Grogginess this morning comes with a dose of self-pity. No one known in person suffers this brokenness.

 On-line is where my meager relationships open to the world. Others traumatized in childhood with no help to process it live with lifelong challenges too.

It has been three weeks without a controlled medication. My hope was not to use it for sleep again, but that is not to be. The use of it has lessened drastically which is progress-SO CRITIC BE QUIET.

The pain this evokes reminds me of the healing still needed.

SLEEP!

If you add not sleeping to the list of challenges, the dive off the cliff is complete, my basket case status secure. Thoughts ran dizzily like a non-stop train down a mountain.

Taking the dreaded Xanax one night when 2AM said ‘hello’, meant going off the dear little marijuana plant’s tiny bit of oil for three nights till the Xanax cleared. Mixing both lead to over a year of hell till the doctor mentioned that mixing the two wasn’t a good idea.

That dreaded Xanax. Telling myself that it’s a disease, and no blame is put on a person for their disease, the next several nights were fitful lacking the full sleep needed. What that does to thoughts is dreadful, especially when less daylight has already turned them sour.

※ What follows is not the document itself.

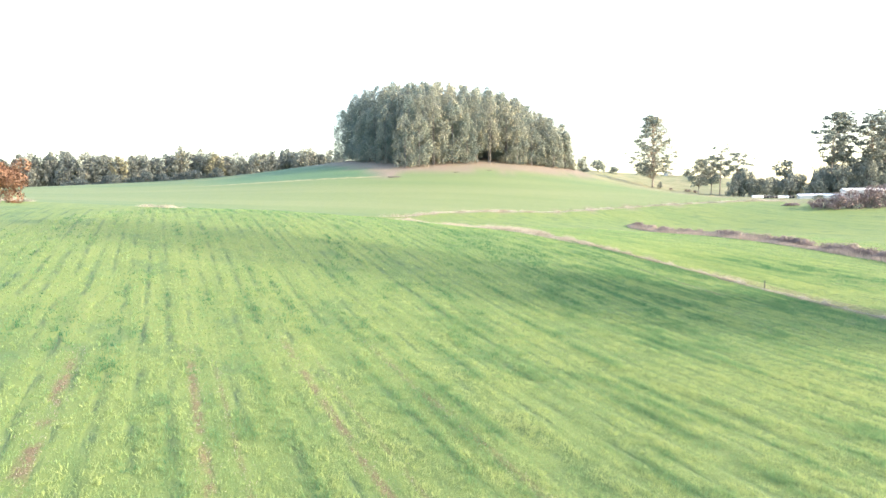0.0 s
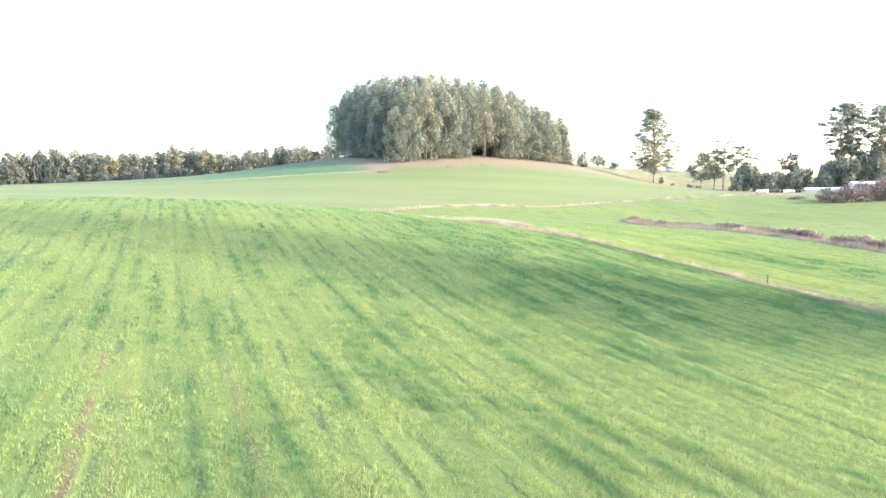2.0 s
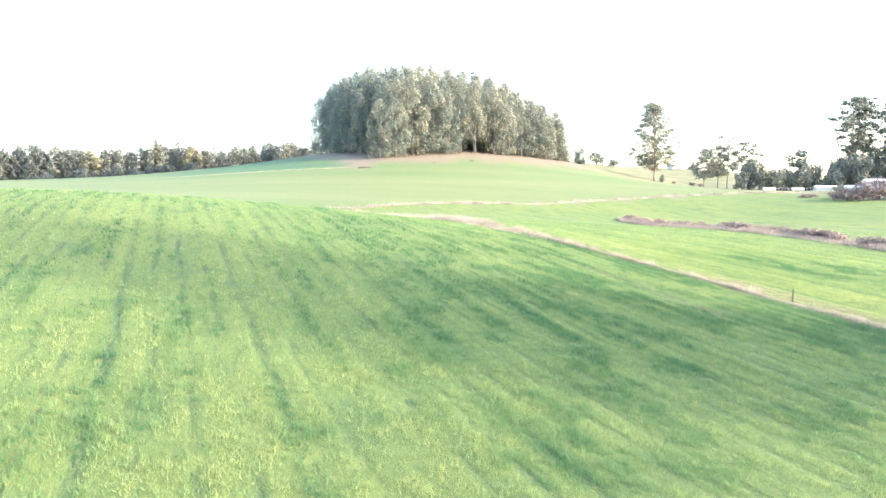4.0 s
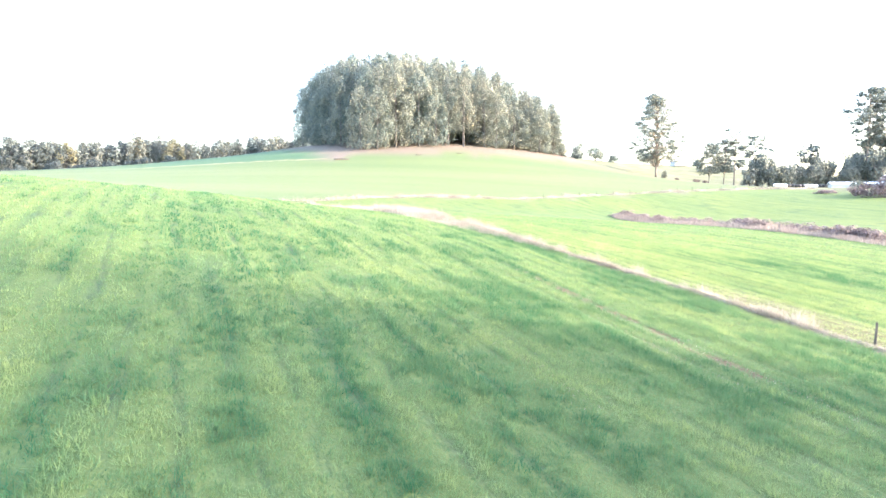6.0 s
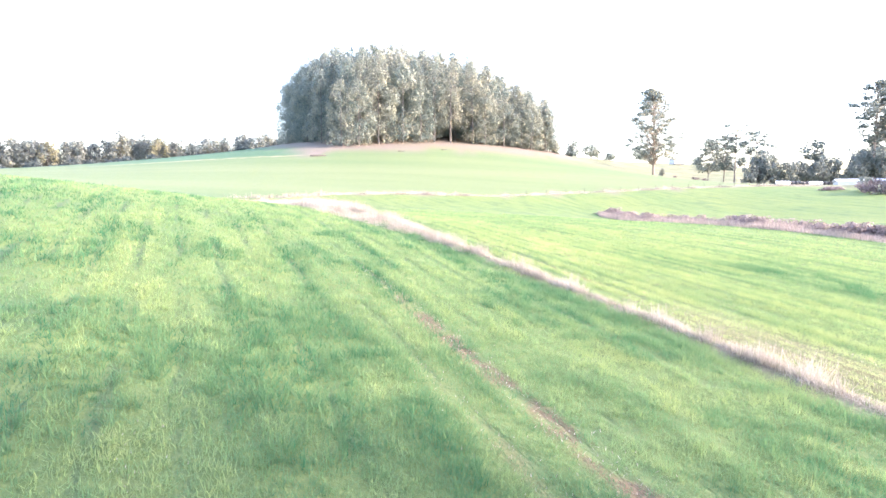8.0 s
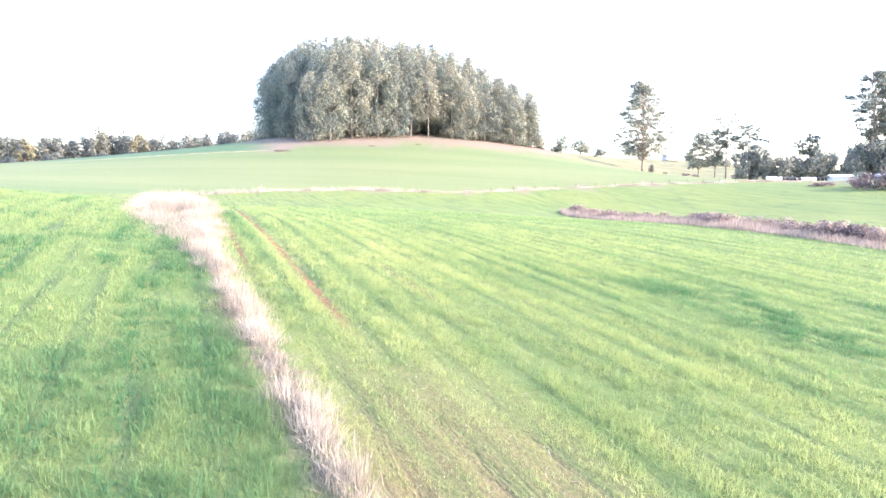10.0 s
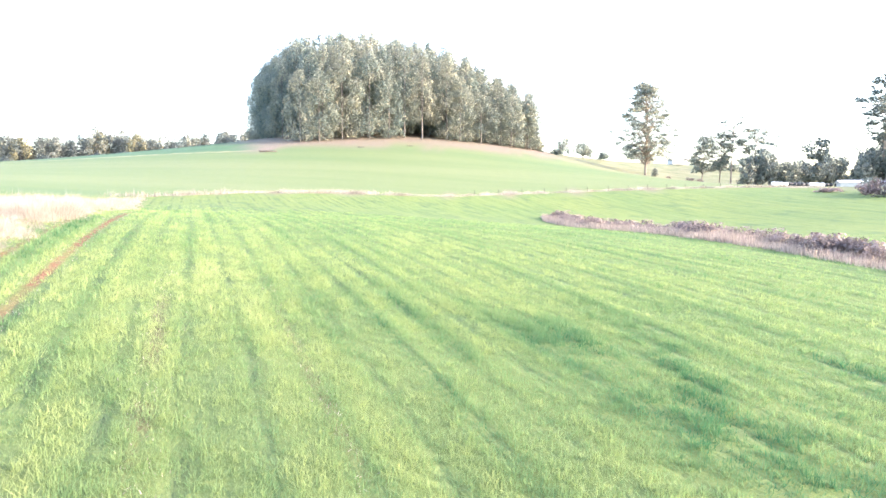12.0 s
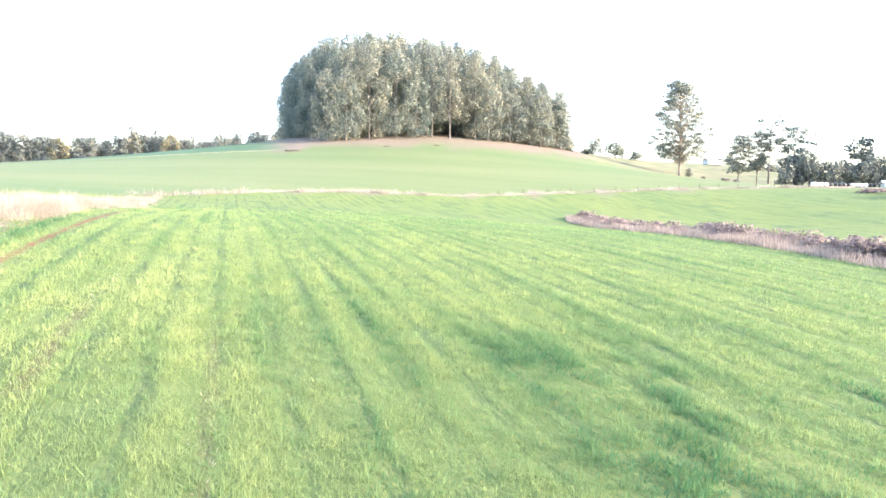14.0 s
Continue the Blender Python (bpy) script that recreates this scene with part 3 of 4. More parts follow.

Thinking maybe a week should go by without using the magical oil, after three nights and lack of sleep, it was used last night. 8 ½ hours of sleep followed. Sleep, lovely, miraculous SLEEP!

All is well with the world once again.  

Cursed Blessings

The gaiety of my son’s visit from a neighboring state with his wife and 3 little ones sent my PTSD rockets off to the stratosphere. My head went spinning, more so my nervous system because even happy events set them off.

Time spent the first night with my granddaughter reading her a bedtime story then singing a lullaby was my usual time to wind down for the night, but how could that precious time be resisted?

By 1AM after two attempts to sleep the stronger sleep aid was needed. It gave me 5 uninterrupted hours of sleep causing a need to refrain from the birthday party the next evening at my other son’s when a rare occurrence of us all being together happened around a campfire. (all except me)

The tears wash down hating to feel sorry for myself due to the blessings of having such wonderful sons yet needing to recuse myself from the partying. Time alone in quiet brought me back into my body and brought sleep. I am cursed with C-PTSD due to the early traumas that went unprocessed at the time, yet blessed in so many other ways, especially family.